To get an excellent score in the IELTS Task 2 writing section, one of the easiest and most effective tips is structuring your writing in the most solid format. A great argument essay structure may be divided to four paragraphs, in which comprises of four sentences (excluding the conclusion paragraph, which comprises of three sentences).

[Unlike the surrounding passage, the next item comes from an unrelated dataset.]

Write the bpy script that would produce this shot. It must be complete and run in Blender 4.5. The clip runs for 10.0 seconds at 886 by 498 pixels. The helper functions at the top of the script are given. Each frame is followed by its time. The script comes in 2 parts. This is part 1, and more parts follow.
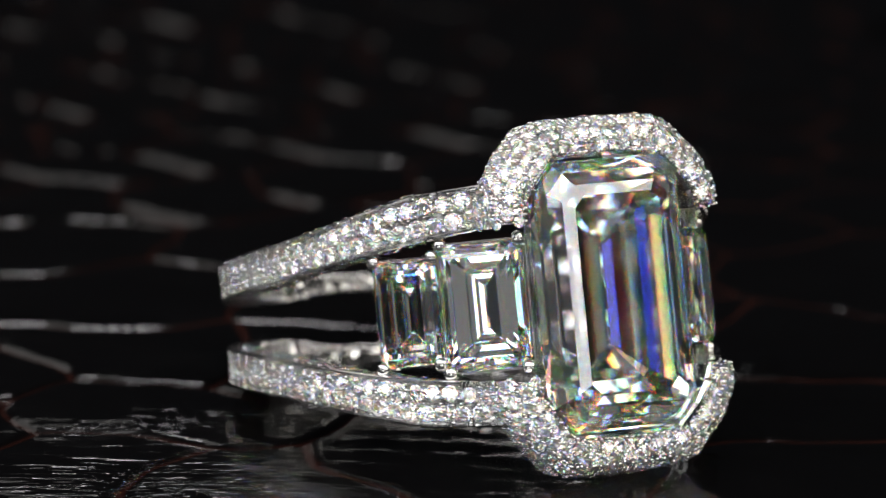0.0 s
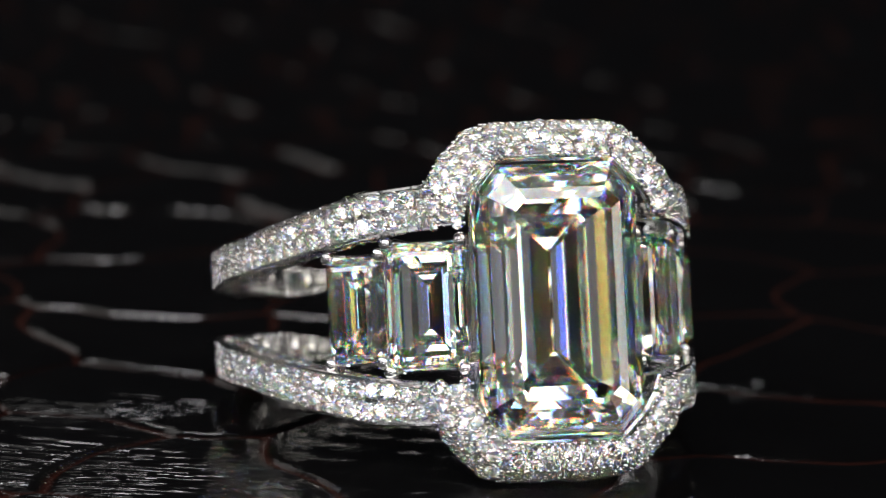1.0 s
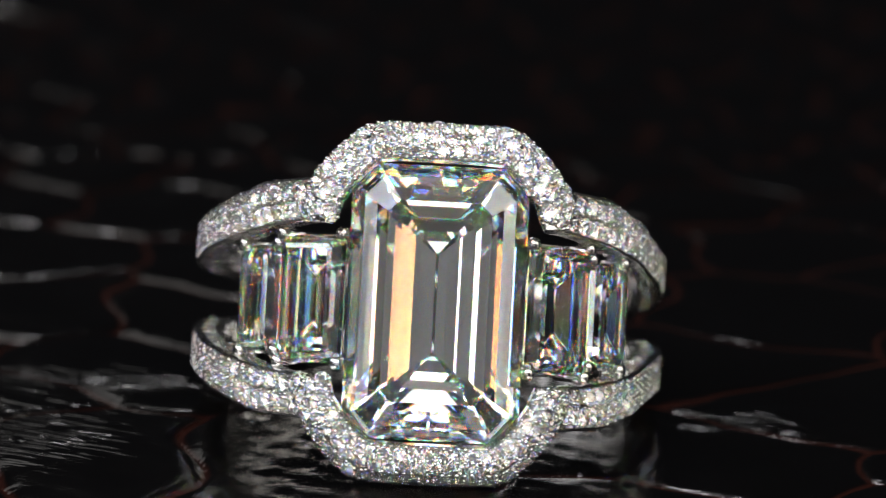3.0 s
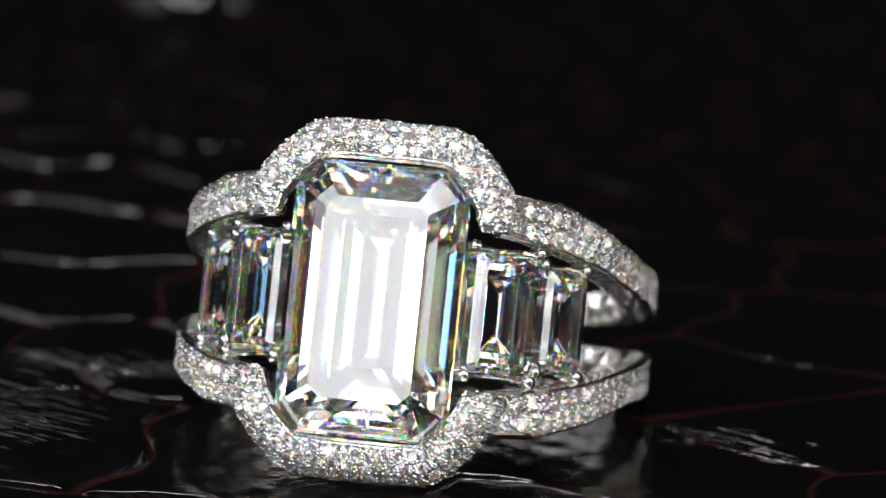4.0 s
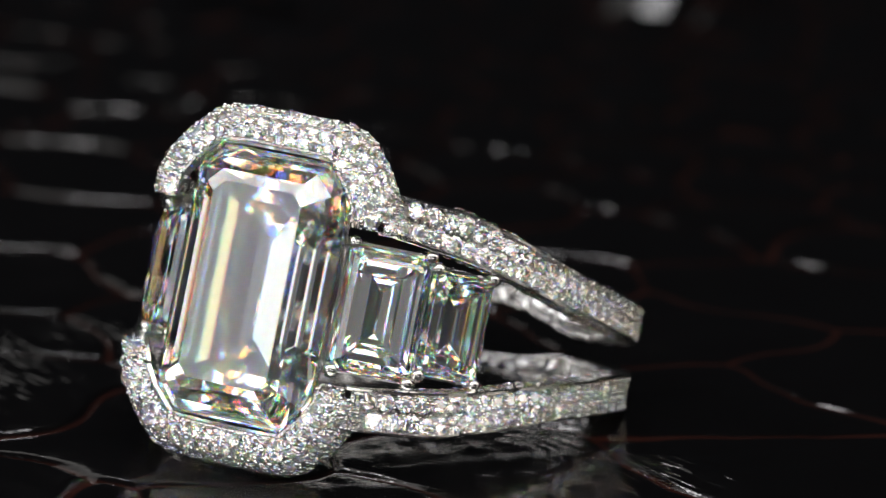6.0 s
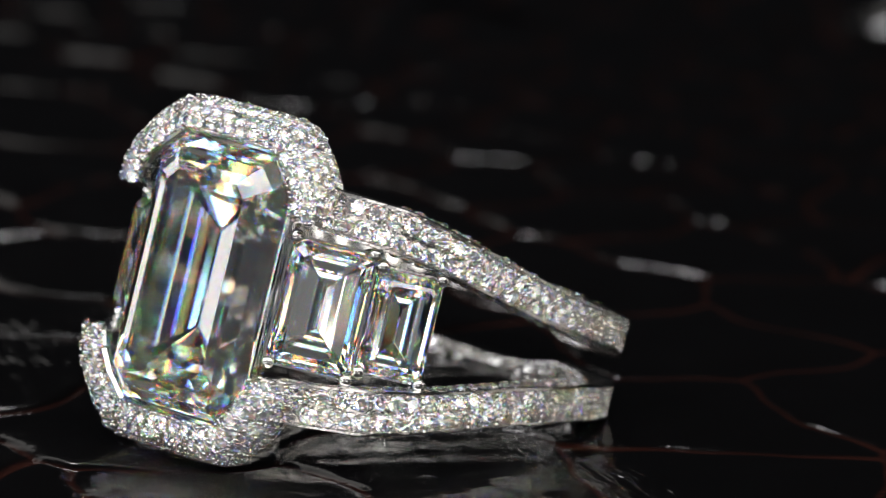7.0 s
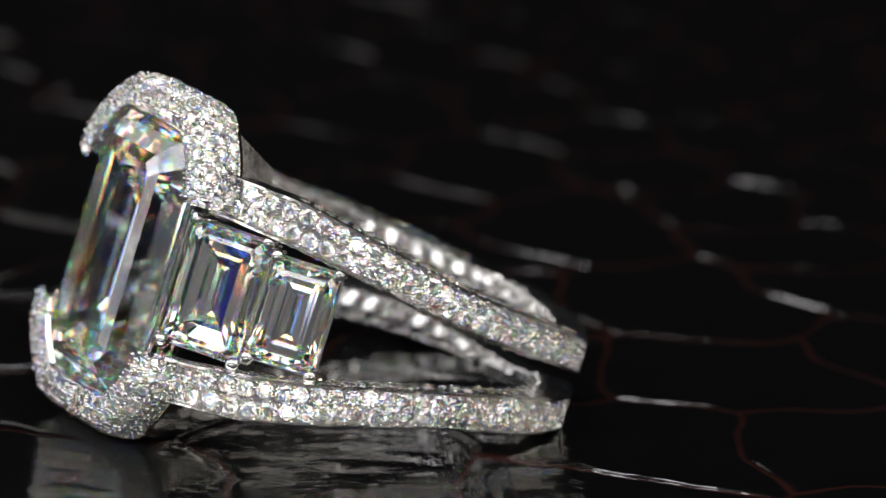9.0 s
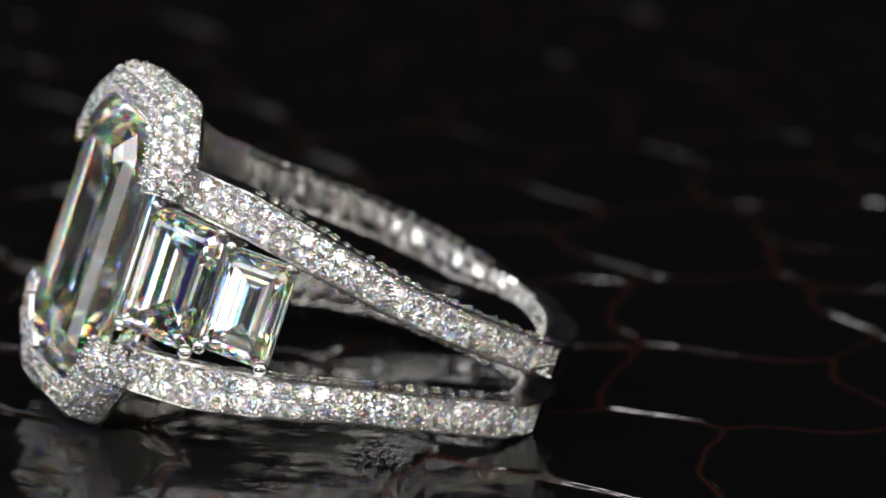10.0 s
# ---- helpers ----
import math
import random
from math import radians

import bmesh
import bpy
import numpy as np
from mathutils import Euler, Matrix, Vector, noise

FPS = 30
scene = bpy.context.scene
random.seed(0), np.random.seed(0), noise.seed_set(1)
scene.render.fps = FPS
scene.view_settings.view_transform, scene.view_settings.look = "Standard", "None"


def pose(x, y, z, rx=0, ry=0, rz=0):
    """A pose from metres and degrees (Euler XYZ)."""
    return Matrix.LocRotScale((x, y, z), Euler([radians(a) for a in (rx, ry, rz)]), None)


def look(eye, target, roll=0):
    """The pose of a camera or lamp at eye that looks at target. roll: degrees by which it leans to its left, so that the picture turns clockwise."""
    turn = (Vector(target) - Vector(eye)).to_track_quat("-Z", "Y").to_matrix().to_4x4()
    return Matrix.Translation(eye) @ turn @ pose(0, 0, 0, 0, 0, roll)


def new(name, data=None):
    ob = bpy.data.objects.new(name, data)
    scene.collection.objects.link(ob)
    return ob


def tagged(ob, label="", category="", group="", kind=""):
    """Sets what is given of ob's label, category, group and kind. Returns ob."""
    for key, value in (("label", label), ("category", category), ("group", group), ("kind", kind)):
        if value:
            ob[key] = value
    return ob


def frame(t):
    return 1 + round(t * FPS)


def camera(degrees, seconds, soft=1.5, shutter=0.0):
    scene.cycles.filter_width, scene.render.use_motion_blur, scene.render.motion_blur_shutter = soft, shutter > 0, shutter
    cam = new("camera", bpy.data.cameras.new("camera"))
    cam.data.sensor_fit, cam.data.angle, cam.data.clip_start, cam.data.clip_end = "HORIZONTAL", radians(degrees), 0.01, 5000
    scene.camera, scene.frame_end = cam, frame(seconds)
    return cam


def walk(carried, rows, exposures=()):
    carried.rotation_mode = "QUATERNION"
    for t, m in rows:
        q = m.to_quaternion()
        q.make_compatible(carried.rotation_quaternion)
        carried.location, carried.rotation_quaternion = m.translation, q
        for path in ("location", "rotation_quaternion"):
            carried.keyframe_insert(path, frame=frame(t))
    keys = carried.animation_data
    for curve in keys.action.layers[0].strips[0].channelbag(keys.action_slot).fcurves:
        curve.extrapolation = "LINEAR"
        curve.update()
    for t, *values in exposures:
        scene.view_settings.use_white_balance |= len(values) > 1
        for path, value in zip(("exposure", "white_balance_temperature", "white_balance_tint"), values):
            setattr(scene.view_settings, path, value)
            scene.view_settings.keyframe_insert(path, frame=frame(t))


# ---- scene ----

For we to consider an essay structure a great one, it should be looking like this:

  • Paragraph 1 - Introduction
    • Sentence 1 - Background statement
    • Sentence 2 - Detailed background statement
    • Sentence 3 - Thesis
    • Sentence 4 - Outline sentence
  • Paragraph 2 - First supporting paragraph
    • Sentence 1 - Topic sentence
    • Sentence 2 - Example
    • Sentence 3 - Discussion
    • Sentence 4 - Conclusion
  • Paragraph 3 - Second supporting paragraph
    • Sentence 1 - Topic sentence
    • Sentence 2 - Example
    • Sentence 3 - Discussion
    • Sentence 4 - Conclusion
  • Paragraph 4 - Conclusion
    • Sentence 1 - Summary
    • Sentence 2 - Restatement of thesis
    • Sentence 3 - Prediction or recommendation

Our recommended essay structure above comprises of fifteen (15) sentences, which will make your essay approximately 250 to 275 words.